Description
A quick and refreshing salad featuring peppery rocket (arugula), sweet canned beetroot, crunchy walnuts, and creamy feta cheese, all brought together with a simple homemade balsamic dressing.
Ingredients
Scale
Salad
- 250 g / 8 oz canned baby beetroot, halved or quartered if large
- 120 g / 4 oz baby rocket (arugula) leaves
- 60 g feta cheese (preferably Danish or Greek), or goat cheese
- 3 tbsp walnuts, lightly crushed
Dressing
- 2 1/2 tbsp extra virgin olive oil
- 1 tbsp balsamic vinegar (ordinary, not aged or glazed)
- 1 tbsp honey
- 1/2 tsp salt
- Black pepper to taste
Instructions
- Prepare dressing: Combine extra virgin olive oil, balsamic vinegar, honey, salt, and black pepper in a jar.
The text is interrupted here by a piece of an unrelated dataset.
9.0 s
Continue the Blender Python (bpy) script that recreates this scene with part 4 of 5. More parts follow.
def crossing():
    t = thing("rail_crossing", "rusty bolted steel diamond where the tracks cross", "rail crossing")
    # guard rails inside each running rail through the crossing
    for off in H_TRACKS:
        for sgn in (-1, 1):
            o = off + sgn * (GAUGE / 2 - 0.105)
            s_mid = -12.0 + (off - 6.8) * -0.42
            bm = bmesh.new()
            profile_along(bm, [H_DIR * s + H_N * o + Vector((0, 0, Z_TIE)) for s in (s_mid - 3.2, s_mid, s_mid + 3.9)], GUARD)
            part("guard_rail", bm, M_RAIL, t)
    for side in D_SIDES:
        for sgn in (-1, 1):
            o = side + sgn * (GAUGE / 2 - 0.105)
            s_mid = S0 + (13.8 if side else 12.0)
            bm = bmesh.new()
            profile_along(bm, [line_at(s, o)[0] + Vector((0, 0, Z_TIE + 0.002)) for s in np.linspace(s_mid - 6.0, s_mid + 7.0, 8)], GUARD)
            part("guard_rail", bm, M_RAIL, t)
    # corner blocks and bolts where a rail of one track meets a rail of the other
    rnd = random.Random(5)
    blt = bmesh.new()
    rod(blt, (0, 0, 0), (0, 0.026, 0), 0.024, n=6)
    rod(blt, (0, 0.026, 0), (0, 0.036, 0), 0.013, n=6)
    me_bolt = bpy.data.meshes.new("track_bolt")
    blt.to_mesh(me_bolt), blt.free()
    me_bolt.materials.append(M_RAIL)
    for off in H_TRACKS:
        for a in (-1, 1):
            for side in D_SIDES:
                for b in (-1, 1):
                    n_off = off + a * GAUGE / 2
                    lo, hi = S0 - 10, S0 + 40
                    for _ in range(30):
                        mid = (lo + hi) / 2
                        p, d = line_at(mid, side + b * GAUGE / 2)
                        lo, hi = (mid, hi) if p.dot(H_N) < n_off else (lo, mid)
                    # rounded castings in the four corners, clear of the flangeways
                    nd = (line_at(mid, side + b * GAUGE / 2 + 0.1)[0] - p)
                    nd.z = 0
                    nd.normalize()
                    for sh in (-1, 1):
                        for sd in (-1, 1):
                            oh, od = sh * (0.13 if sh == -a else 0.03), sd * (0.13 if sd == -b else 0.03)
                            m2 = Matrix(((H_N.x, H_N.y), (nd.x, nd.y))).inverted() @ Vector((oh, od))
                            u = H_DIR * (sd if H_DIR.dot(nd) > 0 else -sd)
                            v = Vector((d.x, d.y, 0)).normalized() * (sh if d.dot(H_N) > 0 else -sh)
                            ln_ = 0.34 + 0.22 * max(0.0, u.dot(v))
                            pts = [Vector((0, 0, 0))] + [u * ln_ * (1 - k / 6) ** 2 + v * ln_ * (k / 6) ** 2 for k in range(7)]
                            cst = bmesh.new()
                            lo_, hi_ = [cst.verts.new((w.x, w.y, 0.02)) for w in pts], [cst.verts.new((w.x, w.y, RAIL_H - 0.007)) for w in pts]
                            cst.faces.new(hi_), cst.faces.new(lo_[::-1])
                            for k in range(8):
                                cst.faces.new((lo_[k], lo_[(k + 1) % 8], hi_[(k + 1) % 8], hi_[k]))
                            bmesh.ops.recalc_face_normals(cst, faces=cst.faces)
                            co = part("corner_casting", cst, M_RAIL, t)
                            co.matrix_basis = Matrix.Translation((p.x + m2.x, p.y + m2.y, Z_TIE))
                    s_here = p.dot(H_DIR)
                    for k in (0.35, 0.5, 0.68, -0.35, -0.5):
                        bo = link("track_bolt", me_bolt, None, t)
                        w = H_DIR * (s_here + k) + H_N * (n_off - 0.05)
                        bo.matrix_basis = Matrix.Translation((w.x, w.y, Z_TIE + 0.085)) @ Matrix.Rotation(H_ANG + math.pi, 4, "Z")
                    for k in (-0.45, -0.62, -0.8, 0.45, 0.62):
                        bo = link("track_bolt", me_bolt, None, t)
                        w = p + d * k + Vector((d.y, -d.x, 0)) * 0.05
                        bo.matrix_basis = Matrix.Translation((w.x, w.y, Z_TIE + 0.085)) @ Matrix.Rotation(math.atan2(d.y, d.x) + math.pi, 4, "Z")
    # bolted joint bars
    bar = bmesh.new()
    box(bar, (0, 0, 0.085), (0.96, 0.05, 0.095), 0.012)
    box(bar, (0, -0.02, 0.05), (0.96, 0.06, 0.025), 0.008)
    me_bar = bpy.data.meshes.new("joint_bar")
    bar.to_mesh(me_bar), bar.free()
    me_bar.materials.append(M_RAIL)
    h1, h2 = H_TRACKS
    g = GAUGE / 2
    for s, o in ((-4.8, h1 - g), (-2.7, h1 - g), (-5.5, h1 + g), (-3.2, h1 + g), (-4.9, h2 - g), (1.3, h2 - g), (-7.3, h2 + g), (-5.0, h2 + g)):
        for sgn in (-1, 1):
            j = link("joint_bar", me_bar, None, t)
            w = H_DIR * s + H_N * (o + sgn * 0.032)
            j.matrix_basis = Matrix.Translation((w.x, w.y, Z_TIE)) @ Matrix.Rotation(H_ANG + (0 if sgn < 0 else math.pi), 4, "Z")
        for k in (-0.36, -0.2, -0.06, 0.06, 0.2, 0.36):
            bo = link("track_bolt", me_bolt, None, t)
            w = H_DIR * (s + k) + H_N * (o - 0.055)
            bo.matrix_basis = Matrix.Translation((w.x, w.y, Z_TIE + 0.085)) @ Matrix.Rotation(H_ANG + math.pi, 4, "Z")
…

Shake well, using a spoon to break up the honey if needed to ensure it mixes properly. Adjust salt according to your taste preferences.
- Arrange rocket: Place the baby rocket leaves in a serving bowl as the base of the salad.
- Add beetroot: Scatter the halved or quartered baby beetroot evenly over the rocket. There is no need to toss since the beetroot’s weight will help distribute it throughout the leaves.
- Add cheese and walnuts: Crumble the feta cheese over the salad and sprinkle the lightly crushed walnuts on top for texture and flavor contrast.
- Dress and serve: Drizzle the prepared balsamic dressing evenly over the salad just before serving to keep the leaves fresh and crisp.
Notes
- Use good quality canned beetroot for the best texture and flavor.
- You can substitute goat cheese if feta is unavailable; both add a creamy, tangy element.
- Lightly crushing the walnuts enhances their nuttiness and texture.
- The dressing can be adjusted with more honey or vinegar depending on your sweetness or acidity preference.
- Serve immediately after dressing to avoid wilting of the rocket leaves.